Chalnoth said:
How is that irrational? It's a reaction to a large number of benchmarks. I mean, that's pretty much the definition of rational, isn't it? A belief brought about and supported by real-world evidence?
Dunno about the real-world evidence. See Quake 3, MDK2, Serious Sam 1st and 2nd Encounters or whatnot. That's OpenGL, too, and ATI is very competitive there. Wouldn't one single falsification suffice to shoot down a general conclusion? That's how it works in the world of maths
People look too hard for generalizations, and while they make life less complex they are not always useful. ATI not being competitive in Doom 3 does
not mean that they stink in OpenGL. It means just the obvious: they're not that good at Doom 3. If they lost out
everywhere and there's no explanation on the hardware level, there'd be a point. I don't see that yet.
I'd rather look at this case by case than quickly jumping to conclusions just for the sake of having something that's easy to remember ("ATI+OpenGL=teh suq") but not necessarily true.
Doom 3: stencil fillrate is NVIDIA's stronghold, plain and simple. Also ATI's hierarchical Z implementation doesn't like the depth test function varying too much over the course of a frame.
Riddick: soft shadows with PCF. Wouldn't surprise me at all if the game took advantage of NVIDIA's hardware acceleration which the Radeon line lacks (dunno if the R5xx series has that, even if, it might require a game patch to see it).
Etc.
Then there's the whole issue of texture filtering "optimizations" and related tricks. IIRC one of the recent Catalysts claimed a huge performance increase in IL2 just by forcing the cloud textures to a compressed format. Doing such things is not truly improving the OpenGL driver, but it makes some games run faster.
Who has how many of these "optimizations" in place, and what are the gains? This issue might pretty much bork up any comparison on its own.

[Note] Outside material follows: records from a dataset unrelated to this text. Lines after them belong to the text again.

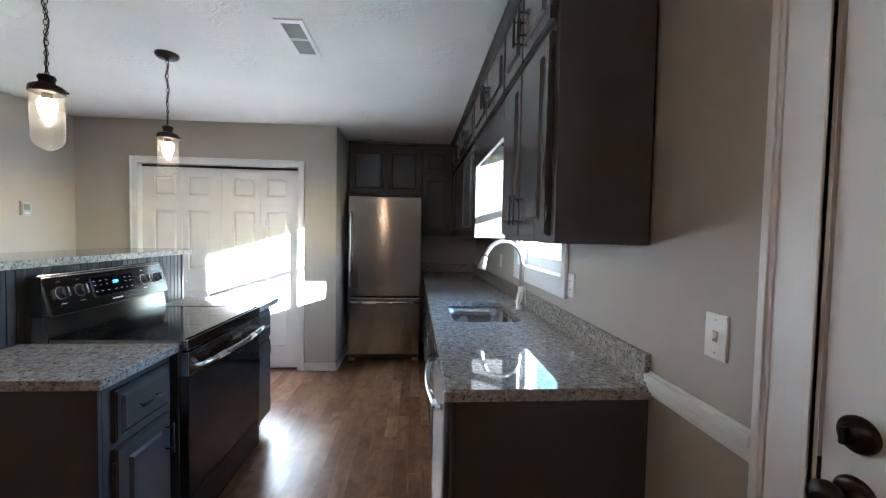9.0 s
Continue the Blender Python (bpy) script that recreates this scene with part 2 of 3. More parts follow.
def slab(w, h, t, panels=(), sink=0.008, lip=0.014, rise=0.005, bev=0.003, slope=0.012):
    """A door or drawer front, w wide and h high, front at y = 0 facing -y, with raised panels in sunk fields."""
    bm = bmesh.new()
    xs = sorted({0.0, w, *[round(v, 5) for p in panels for v in (p[0], p[2])]})
    zs = sorted({0.0, h, *[round(v, 5) for p in panels for v in (p[1], p[3])]})
    g = {(i, k): bm.verts.new((x, 0, z)) for i, x in enumerate(xs) for k, z in enumerate(zs)}
    fields = []
    for i in range(len(xs) - 1):
        for k in range(len(zs) - 1):
            f = bm.faces.new((g[i, k], g[i + 1, k], g[i + 1, k + 1], g[i, k + 1]))
            mx, mz = (xs[i] + xs[i + 1]) / 2, (zs[k] + zs[k + 1]) / 2
            hit = [j for j, p in enumerate(panels) if p[0] < mx < p[2] and p[1] < mz < p[3]]
            if hit:
                fields.append((hit[0], f))
    for j in sorted({j for j, _ in fields}):
        fs = [f for q, f in fields if q == j]
        bmesh.ops.inset_region(bm, faces=fs, thickness=0.006, depth=-sink)
        bmesh.ops.inset_region(bm, faces=fs, thickness=lip, depth=0.0)
        bmesh.ops.inset_region(bm, faces=fs, thickness=slope, depth=rise)
    rim = [e for e in bm.edges if e.is_boundary]
    ext = bmesh.ops.extrude_edge_only(bm, edges=rim)
    vs = [v for v in ext["geom"] if isinstance(v, bmesh.types.BMVert)]
    for v in vs:
        v.co.y = t
    back = [e for e in bm.edges if e.is_boundary]
    bmesh.ops.contextual_create(bm, geom=back)
    bmesh.ops.recalc_face_normals(bm, faces=bm.faces)
    if bev:
        es = [e for e in bm.edges if abs(e.verts[0].co.y) < 1e-6 and abs(e.verts[1].co.y) < 1e-6 and
              all(min(v.co.x, w - v.co.x, v.co.z, h - v.co.z) < 1e-6 for v in e.verts) and
              (abs(e.verts[0].co.x - e.verts[1].co.x) < 1e-6 and min(e.verts[0].co.x, w - e.verts[0].co.x) < 1e-6 or abs(e.verts[0].co.z - e.verts[1].co.z) < 1e-6 and min(e.verts[0].co.z, h - e.verts[0].co.z) < 1e-6)]
        bmesh.ops.bevel(bm, geom=es, offset=bev, segments=2, affect="EDGES")
    return bm


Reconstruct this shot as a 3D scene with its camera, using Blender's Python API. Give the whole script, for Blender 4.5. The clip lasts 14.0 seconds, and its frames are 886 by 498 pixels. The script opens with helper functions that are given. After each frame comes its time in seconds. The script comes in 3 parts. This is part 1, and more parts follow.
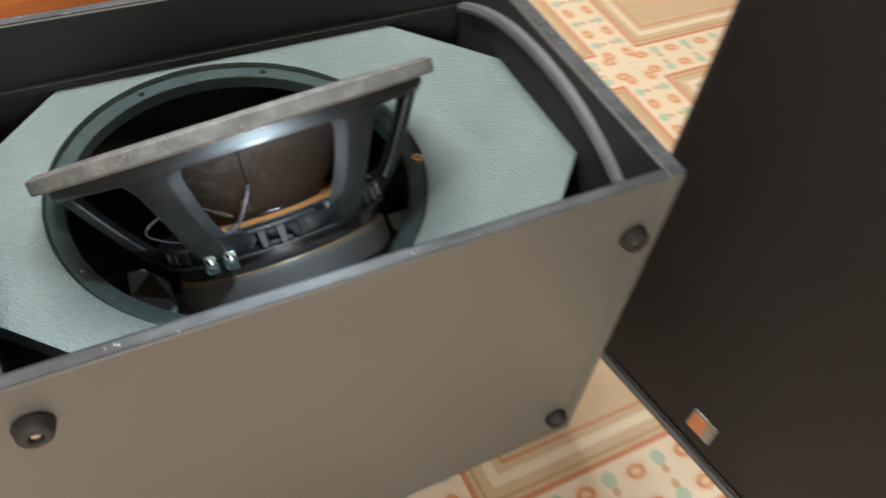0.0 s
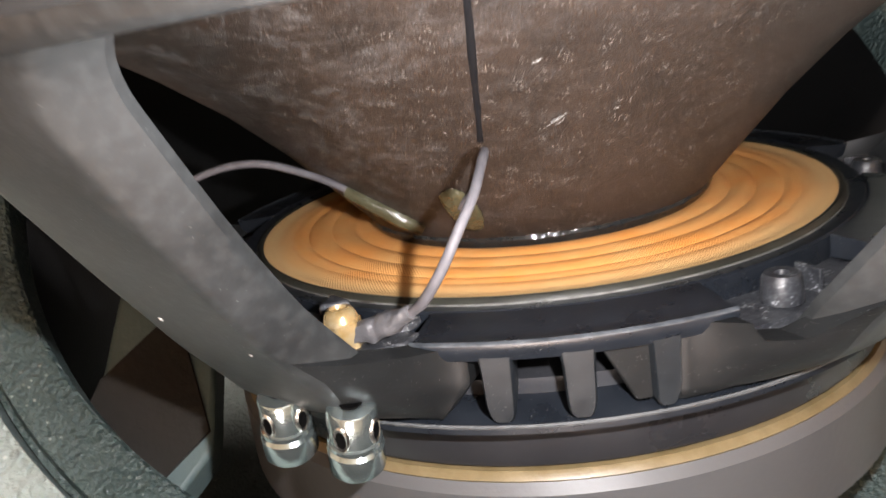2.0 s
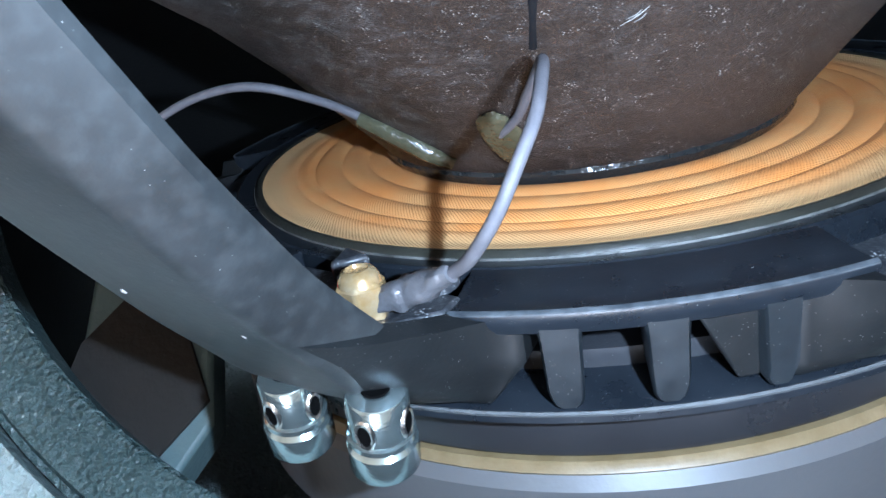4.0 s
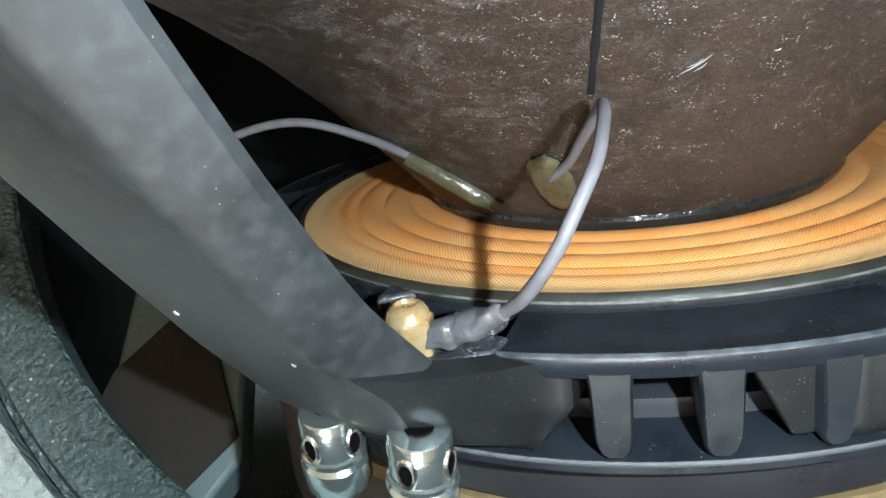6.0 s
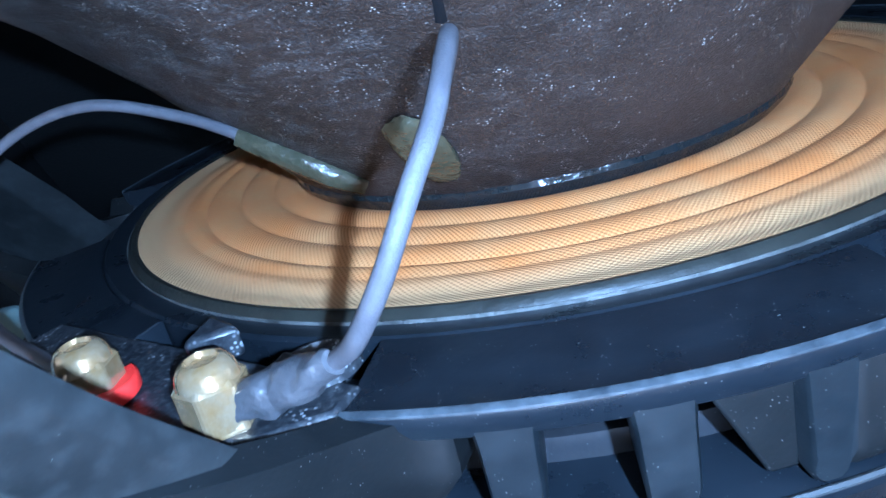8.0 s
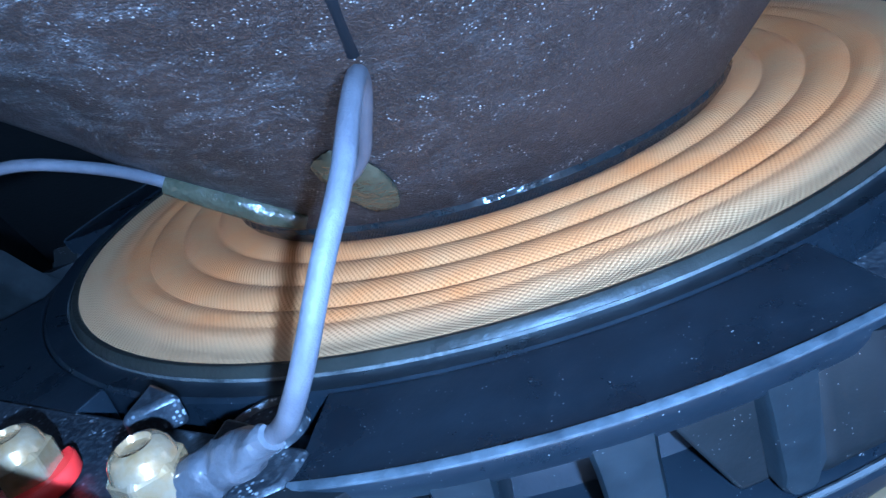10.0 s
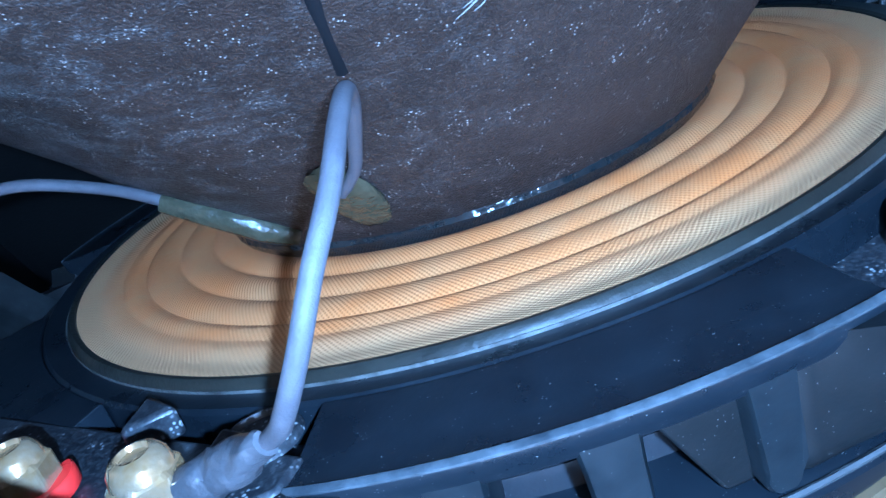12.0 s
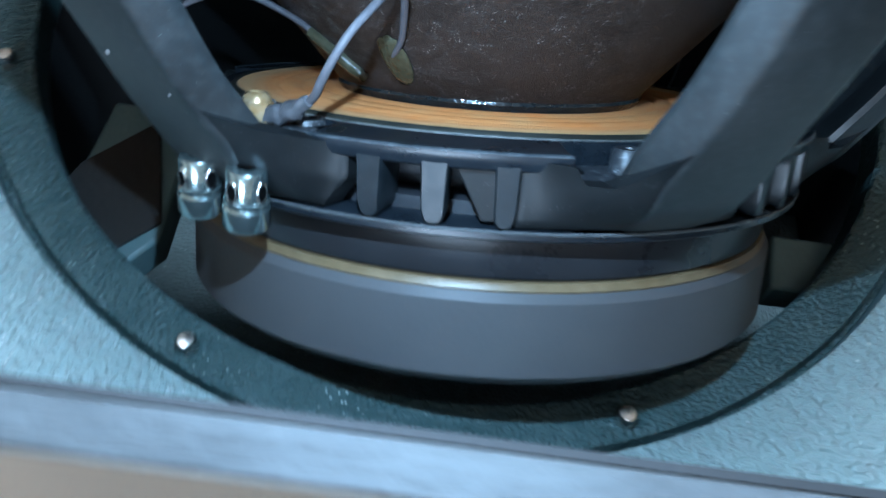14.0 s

And lastly, some people coming off the NV_vertex_array_range path just don't get it. NVIDIA supports some rather peculiar usage models of VBO (allocate buffer object, lock it, fill it, render it
once and throw it away again; might as well use immediate mode instead), probably because it is their VAR legacy model. ATI drivers don't support such stuff all that well and rather go for a more pure VBO model (fat storage objects are for
reuse).
Both approaches have some benefits over the other, and they are somewhat exclusive. ATI's model bites them more often then not. Btw, if anyone cares, technically it is the correct one IMO. VBOs are overkill and unneccessarily complex for the "one shot" usage. Different methods already exist for this case, they use less memory and are more portable, and are equally limited by AGP/PCIe bandwidth. Many developers fancy VBOs so much that they do it anyway, and it always comes back to bite ATI's reputation.
See Tenebrae, NWN. The Tenebrae technicalities wrt to unsatisfactory VBO performance on ATI hardware were discussed on these boards but I can't find the topic anymore. Might be buried in the old T&H archives. I'm pretty certain it was the issue I just tried to describe.
And finally, there are -- gasp! -- things that ATI's OpenGL driver handles more efficiently than NVIDIA's OpenGL driver. I've seen a Radeon 9200/64MB soundly beat a Geforce 3/64MB because the driver coped much better with many (thousands) small texture objects which were constantly shuffled around and refilled. This is just
one scenario, and it does not imply that ATI's OpenGL drivers are better than NVIDIA's, but instead
only that this specific case works better. The truth is to be found in the details more often than not IMO.